Forbes: Employees who stay at a company for more than 2 years on average earn 50% less.
https://www.forbes.com/sites/cameronkeng/2014/06/22/employees-that-stay-in-companies-longer-than-2-years-get-paid-50-less/Some already great discussions over on reddit (in case you had not yet seen this).
https://www.reddit.com/r/personalfinance/comments/6no7nu/forbes_employees_who_stay_at_a_company_for_more/
To me, this is 100% obvious and I plan to follow this until FIRE. This may only work in STEM/TECH but IMO the proper job cycle is:
Year 1 - assimilate with new company/team - learn new tech/infastructure/team dynamics, excel at job
Year 2 - job becomes easier, use available time to learn new skills and fill in your gaps.

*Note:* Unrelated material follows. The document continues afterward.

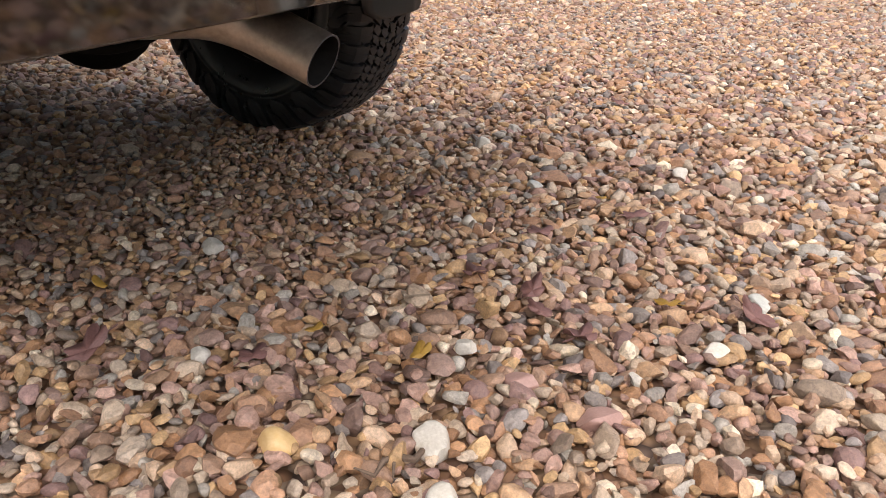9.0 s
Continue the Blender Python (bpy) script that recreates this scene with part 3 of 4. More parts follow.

Leverage years 1/2 into better job with 20-30% compensation bump
When you also factor in the front loaded benefits (relo, starting bonus), you can come out way ahead jumping ship every 2 years. Companies are basically paying you (more) to move to new exciting cities every 2 years, experience new teams dynamics / company processes, learn all new tech/skills and meet new interesting/fun people. win win win win
The difference between the above method and the more traditional (grind out a tenure at a single company) in terms of compensation looks just like a graph of compounding vs non-compounding investments.
Green (principal) = staying at jobs for 10+ years with 0 raises
Blue (interest - no compounding) = staying at job for 10+ years with traditional 2-3% YOY cost of living adjustment
Purple (compound interest) = switching jobs every two years with ~20% compensation increase (+relo +starting bonus) - in reality this would be more of a 'steppy' plot.
After 3-4 cycles of this, FIRE.
Thoughts? Anyone else in STEM/TECH and doing and or planning to do something similar to this?